-
Type: Bug
-
Resolution: Done
-
Priority: Major - P3
-
Affects Version/s: 2.5.4
-
Component/s: Concurrency, Querying
-
Environment:Linux ip-10-237-131-70 3.11.0-12-generic #19-Ubuntu SMP Wed Oct 9 16:20:46 UTC 2013 x86_64 x86_64 x86_64 GNU/Linux
-
ALL
Queries of the type
find({x: Integer, y:Integer})
on documents which schema is
{x: Integer, y: Integer}
are about 2x slower on 2.6 with respect to 2.4, in case one of the two field key set has low cardinality, index intersection is on, and two indexes are built (one on each field, x and y).
Disabling index intersection makes the problem going away.
Analysis of the problem:
It mostly relies on the couple idx intersection + low cardinality. Imagine the worst case scenario where you have all the documents where one field is fixed and the other is an increasing integer, namely:
{x: 0, y: 0}, {x:1, y: 0}, {x: 2, y:0} ...

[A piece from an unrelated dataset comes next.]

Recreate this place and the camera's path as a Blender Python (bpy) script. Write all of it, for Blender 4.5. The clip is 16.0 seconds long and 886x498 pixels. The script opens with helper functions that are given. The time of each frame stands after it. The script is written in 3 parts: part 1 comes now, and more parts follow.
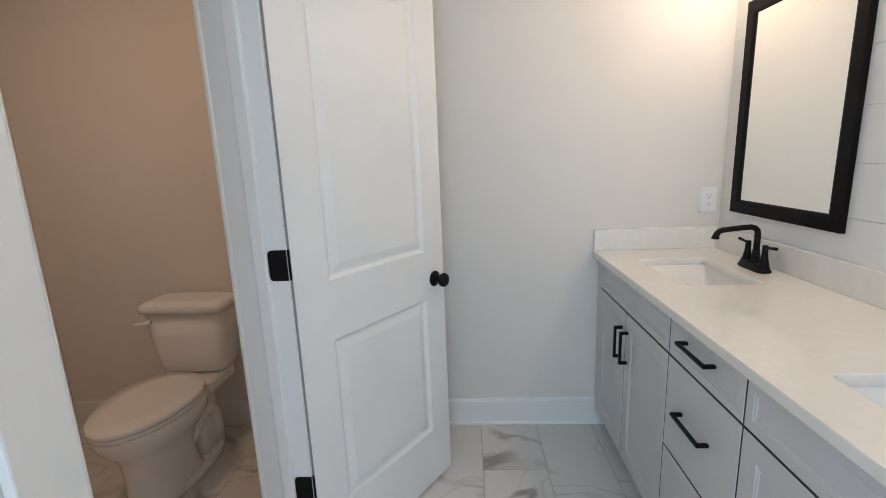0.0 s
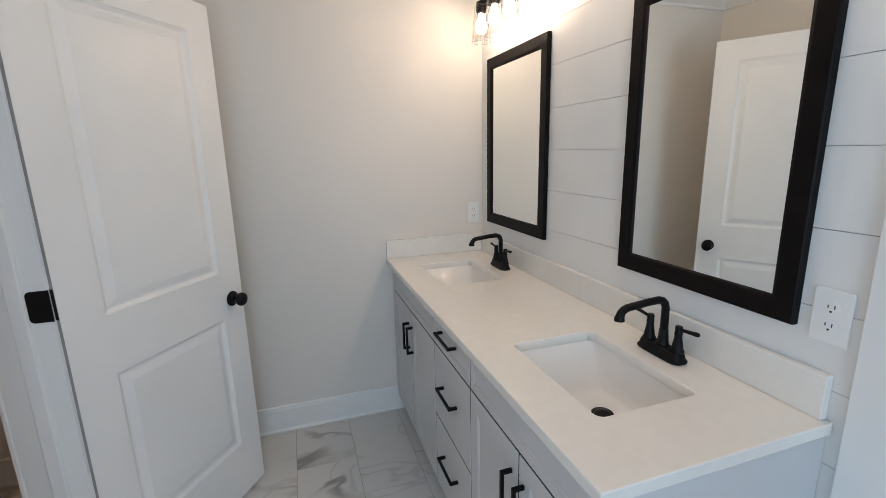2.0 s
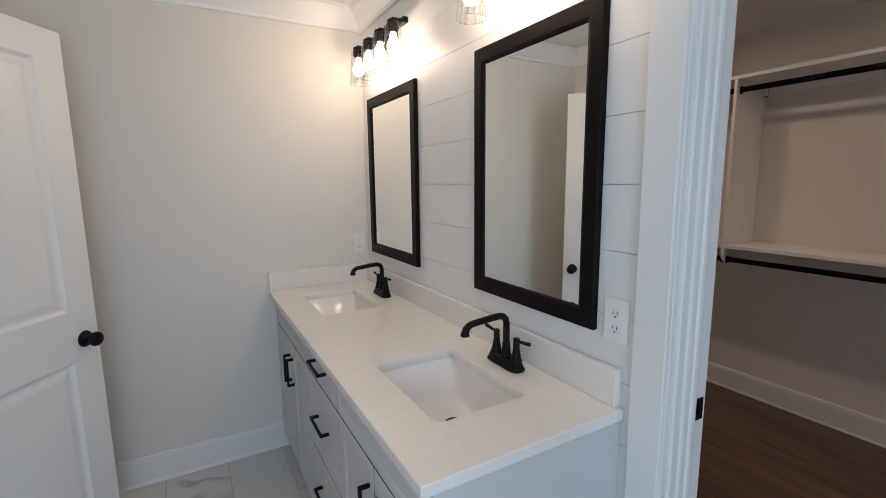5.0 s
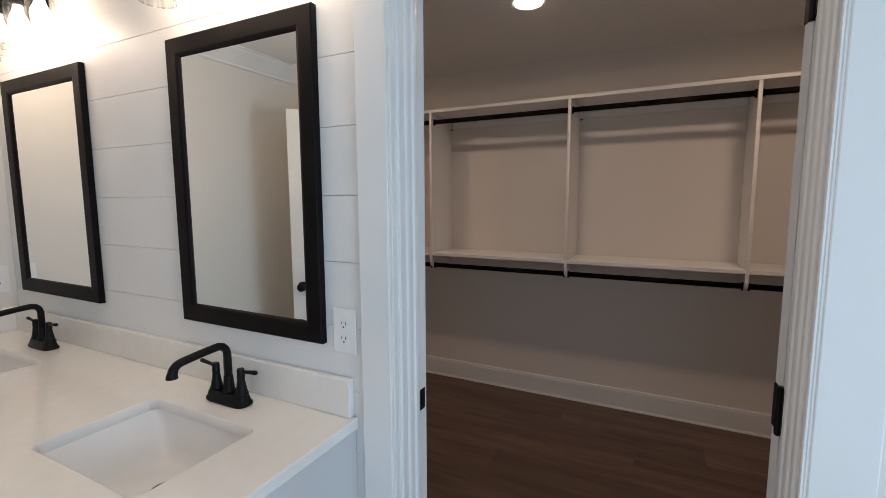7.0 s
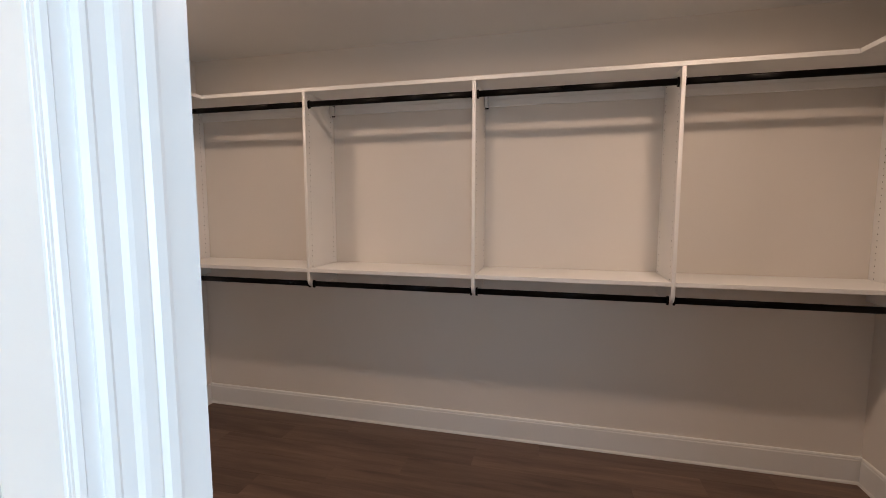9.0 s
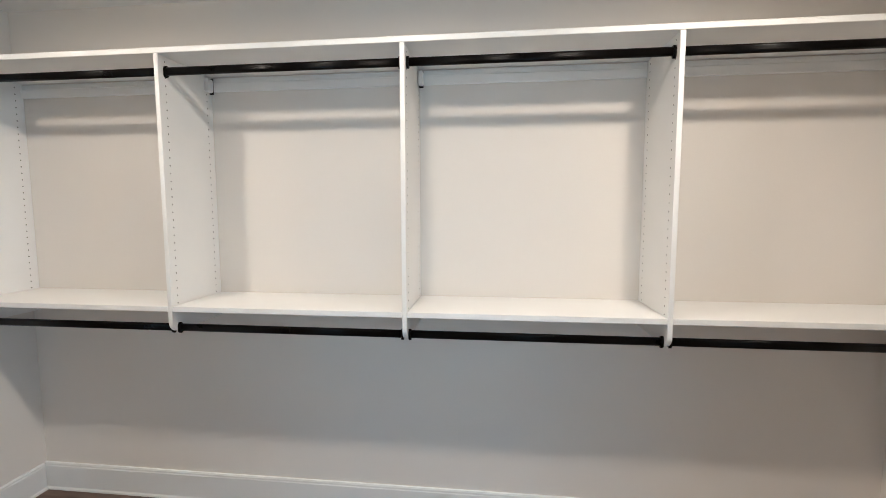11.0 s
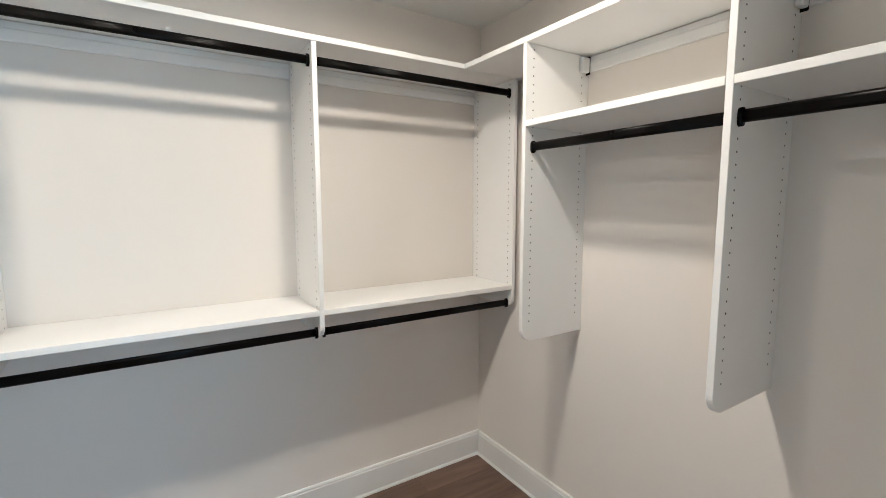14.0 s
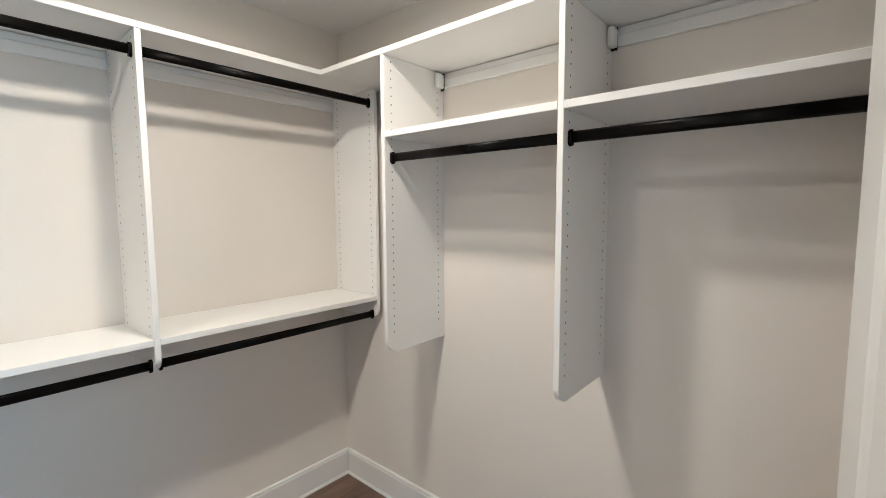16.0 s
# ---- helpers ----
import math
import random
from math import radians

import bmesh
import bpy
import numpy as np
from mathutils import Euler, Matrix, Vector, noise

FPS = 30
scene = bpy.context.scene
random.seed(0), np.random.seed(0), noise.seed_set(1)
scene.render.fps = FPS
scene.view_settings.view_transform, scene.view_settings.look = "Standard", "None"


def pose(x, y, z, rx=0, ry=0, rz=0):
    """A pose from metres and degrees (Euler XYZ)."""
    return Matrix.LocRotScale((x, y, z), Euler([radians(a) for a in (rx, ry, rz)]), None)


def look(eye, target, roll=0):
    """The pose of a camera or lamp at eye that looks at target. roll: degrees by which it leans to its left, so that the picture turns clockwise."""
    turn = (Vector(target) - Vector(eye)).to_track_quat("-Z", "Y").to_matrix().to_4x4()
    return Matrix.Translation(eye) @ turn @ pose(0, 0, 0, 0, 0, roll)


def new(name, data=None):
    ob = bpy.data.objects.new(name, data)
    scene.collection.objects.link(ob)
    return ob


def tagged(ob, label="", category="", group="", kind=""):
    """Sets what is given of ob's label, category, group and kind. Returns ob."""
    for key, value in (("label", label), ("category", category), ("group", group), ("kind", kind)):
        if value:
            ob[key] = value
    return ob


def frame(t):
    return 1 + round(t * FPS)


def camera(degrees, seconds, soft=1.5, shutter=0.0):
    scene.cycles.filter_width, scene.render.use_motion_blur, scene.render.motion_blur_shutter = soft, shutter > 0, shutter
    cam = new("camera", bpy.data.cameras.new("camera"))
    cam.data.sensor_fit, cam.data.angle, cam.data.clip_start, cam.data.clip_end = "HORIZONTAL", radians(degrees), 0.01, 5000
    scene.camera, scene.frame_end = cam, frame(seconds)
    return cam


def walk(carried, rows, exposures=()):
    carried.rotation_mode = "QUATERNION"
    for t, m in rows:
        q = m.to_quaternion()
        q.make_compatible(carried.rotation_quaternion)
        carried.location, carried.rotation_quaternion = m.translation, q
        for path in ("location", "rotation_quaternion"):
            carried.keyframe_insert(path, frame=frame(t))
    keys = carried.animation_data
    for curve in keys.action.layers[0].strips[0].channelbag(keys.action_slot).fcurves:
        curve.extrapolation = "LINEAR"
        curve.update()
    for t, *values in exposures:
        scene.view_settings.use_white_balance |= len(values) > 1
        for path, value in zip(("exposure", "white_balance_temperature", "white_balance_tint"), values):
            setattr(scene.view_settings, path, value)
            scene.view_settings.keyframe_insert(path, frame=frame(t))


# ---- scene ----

and the two aforementioned indexes.
Now, if index intersection is ON, and you do a query of the type
db.goo.find({x: something, y: 0})
your query engine will likely scan the whole index for y (and part of the index for x), causing the huge performance drawback. This is somewhat confirmed by experimental results, see attached screenshot + script. There's a point after which index intersection is a clear win – unfortunately I think it's hard to choose such value without statistics/histograms.
Now, I still think that this is somewhat a corner case because people should never build an index on a key with very low cardinality as the one showed in the example, but still, 2.4.8 doesn't exhibits the following behavior so the query optimizer should probably do its best to not pick the idx isect plan in this case.